Ian Haynes, Tax Director, Edinburgh
It’s probably fair to say that the main thrust of the 2022 Spring Statement was tax cuts. On the day that inflation was announced at a 20 year high of 6.2% with a forecast of upwards of 8% expected, Rishi Sunak had to do something to keep the people happy. His answer was the Tax Plan.
The worst kept secret of the mini-Budget was the planned reduction in fuel duty. At 5 pence per litre and effective from 6pm on 23 March, this is a valuable saving that will have a direct impact for anyone who drives a petrol or diesel car. Many such drivers may have found themselves unable to fill up their car at un-manned pumps in recent weeks, as the £99 maximum spend is currently not high enough due to soaring prices; perhaps this will now change? My big question on this has to be – ‘what will happen in March 2023 when this reduction ends?’.
Another helpful tax cut was to reduce the 5% VAT charge on insulation materials, solar panels, heat pumps and so on down to 0%. VAT registered traders will absorb these changes, but will this be sufficient to encourage the population to invest in what are still generally expensive green energy solutions?

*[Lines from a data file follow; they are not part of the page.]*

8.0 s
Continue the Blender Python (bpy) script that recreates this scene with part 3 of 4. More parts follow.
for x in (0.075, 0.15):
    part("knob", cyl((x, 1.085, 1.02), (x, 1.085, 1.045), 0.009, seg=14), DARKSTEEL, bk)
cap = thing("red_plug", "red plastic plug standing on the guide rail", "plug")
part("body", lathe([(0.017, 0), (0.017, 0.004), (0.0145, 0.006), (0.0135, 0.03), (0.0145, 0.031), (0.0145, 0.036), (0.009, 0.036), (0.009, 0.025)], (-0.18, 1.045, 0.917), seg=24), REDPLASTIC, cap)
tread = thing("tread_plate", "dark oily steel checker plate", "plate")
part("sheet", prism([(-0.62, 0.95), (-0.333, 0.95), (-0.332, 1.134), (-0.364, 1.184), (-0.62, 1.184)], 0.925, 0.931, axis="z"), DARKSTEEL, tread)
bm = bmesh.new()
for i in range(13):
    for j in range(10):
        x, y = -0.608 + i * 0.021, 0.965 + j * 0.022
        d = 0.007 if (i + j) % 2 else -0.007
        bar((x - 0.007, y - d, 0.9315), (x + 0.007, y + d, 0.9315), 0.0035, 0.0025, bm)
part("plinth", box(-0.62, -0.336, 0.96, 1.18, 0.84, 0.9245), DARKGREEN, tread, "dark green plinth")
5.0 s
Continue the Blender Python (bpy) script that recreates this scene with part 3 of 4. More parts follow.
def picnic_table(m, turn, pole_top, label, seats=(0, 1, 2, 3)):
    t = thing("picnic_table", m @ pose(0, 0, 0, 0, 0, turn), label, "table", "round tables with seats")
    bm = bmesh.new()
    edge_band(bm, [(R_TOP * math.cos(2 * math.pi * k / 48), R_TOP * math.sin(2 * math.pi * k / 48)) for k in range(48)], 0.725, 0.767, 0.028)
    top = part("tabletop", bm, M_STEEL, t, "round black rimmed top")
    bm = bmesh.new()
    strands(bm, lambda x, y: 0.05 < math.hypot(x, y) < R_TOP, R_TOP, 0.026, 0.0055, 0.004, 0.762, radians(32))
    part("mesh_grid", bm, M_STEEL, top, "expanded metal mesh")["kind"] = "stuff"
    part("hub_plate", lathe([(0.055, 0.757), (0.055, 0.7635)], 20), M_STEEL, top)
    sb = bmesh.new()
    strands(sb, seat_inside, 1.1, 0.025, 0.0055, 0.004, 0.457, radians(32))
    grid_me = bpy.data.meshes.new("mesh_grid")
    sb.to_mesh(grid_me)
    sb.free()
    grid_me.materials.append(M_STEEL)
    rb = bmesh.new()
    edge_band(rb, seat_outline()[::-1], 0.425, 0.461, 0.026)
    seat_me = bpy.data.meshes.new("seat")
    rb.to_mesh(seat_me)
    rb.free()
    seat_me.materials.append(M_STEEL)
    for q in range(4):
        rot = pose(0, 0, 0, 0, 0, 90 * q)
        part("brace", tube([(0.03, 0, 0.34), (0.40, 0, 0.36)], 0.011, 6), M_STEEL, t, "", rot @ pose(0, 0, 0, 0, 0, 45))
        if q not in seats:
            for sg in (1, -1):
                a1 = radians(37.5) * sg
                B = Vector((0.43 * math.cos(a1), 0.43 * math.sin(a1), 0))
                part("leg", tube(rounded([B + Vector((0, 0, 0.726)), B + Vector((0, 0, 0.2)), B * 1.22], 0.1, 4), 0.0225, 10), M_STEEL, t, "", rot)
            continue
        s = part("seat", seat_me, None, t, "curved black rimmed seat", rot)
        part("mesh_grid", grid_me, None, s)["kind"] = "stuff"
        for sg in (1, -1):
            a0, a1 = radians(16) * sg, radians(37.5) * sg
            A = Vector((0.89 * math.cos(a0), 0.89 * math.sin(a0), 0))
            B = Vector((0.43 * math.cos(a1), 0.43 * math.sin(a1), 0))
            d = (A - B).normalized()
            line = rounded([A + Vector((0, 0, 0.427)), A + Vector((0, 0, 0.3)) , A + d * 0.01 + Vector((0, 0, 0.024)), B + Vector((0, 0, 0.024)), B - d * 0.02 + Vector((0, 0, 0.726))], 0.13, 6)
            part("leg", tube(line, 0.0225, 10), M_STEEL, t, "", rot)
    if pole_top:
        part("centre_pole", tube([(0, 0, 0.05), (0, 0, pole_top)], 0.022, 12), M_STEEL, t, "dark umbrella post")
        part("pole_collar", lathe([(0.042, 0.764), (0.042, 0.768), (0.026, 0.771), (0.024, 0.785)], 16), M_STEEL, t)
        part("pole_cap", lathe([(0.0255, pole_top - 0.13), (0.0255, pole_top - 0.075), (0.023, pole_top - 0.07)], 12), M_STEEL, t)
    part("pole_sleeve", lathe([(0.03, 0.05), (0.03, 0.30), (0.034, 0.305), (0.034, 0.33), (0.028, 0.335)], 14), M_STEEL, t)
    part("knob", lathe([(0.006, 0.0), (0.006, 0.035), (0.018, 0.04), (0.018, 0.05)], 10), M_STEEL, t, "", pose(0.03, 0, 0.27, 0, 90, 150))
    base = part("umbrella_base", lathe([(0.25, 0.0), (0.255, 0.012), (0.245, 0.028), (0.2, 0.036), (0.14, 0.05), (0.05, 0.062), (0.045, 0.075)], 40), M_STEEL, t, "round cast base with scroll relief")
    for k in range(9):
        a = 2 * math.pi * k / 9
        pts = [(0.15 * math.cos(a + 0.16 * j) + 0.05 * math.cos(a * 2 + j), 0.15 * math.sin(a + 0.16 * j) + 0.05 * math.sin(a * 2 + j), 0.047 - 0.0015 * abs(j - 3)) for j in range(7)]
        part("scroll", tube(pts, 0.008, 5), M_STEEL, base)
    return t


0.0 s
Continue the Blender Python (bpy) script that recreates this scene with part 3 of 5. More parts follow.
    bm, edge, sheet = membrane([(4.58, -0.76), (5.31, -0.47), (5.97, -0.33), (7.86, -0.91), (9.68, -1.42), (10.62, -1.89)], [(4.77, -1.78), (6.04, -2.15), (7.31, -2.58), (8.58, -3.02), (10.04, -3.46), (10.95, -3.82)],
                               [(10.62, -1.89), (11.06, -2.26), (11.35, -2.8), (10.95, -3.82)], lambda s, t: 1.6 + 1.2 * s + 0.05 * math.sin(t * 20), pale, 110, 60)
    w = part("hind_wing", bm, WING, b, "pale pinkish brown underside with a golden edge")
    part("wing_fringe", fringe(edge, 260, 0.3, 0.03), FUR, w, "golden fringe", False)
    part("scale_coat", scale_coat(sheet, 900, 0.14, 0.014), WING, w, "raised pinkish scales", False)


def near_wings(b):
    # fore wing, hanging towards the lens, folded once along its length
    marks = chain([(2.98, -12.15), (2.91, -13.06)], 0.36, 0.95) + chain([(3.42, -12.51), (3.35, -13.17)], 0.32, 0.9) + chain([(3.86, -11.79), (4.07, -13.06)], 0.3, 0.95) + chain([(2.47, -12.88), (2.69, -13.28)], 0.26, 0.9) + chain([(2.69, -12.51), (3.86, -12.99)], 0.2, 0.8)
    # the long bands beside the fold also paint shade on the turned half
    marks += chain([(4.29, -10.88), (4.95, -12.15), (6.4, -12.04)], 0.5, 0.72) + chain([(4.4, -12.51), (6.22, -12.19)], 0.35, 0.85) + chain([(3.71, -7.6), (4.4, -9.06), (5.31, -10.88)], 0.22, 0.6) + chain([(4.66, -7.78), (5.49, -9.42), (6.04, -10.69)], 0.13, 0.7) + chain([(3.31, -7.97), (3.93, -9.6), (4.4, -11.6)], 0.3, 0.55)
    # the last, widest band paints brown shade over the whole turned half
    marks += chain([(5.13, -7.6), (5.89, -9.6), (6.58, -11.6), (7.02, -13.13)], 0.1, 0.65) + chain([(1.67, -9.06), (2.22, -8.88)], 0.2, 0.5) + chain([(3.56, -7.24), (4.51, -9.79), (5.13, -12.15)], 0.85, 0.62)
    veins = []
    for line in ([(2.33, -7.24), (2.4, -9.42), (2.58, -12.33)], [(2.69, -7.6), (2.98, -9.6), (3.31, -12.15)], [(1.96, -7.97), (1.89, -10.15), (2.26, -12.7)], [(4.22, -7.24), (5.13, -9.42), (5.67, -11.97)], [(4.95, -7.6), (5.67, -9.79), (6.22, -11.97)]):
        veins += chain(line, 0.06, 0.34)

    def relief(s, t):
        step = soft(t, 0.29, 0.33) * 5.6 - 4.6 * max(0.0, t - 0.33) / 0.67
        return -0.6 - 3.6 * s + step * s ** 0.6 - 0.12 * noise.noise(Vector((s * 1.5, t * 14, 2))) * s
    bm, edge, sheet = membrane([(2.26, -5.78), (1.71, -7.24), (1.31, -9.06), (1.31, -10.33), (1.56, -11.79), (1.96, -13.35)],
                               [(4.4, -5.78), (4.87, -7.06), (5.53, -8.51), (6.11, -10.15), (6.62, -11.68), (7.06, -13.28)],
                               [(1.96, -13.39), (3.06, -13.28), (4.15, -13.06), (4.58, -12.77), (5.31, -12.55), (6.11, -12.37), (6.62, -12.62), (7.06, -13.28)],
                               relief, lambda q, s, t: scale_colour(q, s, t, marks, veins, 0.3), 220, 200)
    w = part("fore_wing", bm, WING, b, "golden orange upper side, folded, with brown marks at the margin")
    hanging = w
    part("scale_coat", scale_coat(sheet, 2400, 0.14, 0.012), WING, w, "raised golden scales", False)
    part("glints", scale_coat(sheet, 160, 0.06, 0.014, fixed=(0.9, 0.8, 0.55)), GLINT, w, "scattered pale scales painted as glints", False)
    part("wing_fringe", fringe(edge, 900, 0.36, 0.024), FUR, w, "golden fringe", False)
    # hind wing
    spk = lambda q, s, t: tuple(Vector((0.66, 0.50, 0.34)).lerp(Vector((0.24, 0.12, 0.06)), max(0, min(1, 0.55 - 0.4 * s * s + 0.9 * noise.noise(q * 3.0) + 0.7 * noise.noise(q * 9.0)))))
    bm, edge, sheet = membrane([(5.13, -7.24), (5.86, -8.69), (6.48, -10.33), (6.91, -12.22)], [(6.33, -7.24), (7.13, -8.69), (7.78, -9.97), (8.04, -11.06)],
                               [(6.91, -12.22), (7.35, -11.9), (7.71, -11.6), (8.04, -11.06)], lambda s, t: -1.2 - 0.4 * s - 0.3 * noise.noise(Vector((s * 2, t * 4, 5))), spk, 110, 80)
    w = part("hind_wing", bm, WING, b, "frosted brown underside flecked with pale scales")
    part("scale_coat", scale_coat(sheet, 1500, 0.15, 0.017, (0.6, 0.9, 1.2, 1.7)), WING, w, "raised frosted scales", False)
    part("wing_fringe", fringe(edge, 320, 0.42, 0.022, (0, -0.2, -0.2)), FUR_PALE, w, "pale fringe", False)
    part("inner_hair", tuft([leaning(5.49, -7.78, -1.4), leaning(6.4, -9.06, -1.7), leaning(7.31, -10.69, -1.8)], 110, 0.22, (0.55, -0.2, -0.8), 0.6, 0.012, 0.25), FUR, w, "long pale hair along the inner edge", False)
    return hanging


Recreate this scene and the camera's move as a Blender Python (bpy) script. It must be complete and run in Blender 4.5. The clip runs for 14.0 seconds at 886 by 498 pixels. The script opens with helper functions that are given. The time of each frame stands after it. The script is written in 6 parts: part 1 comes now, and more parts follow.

While the incoming Social Care Levy will remain, he announced that the national insurance contributions (NICs) threshold would be increase by £3,000 to bring the income tax and NIC thresholds in line. This has been speculated about for many years, so is welcomed, but taken with the increased NIC from the Social Levy, the real impact is likely to be minimal. It’s also note-worthy that this will only apply from July 2022, and NICs are not cumulative, so unless things change, there will be no adjustment made from April to when this takes effect.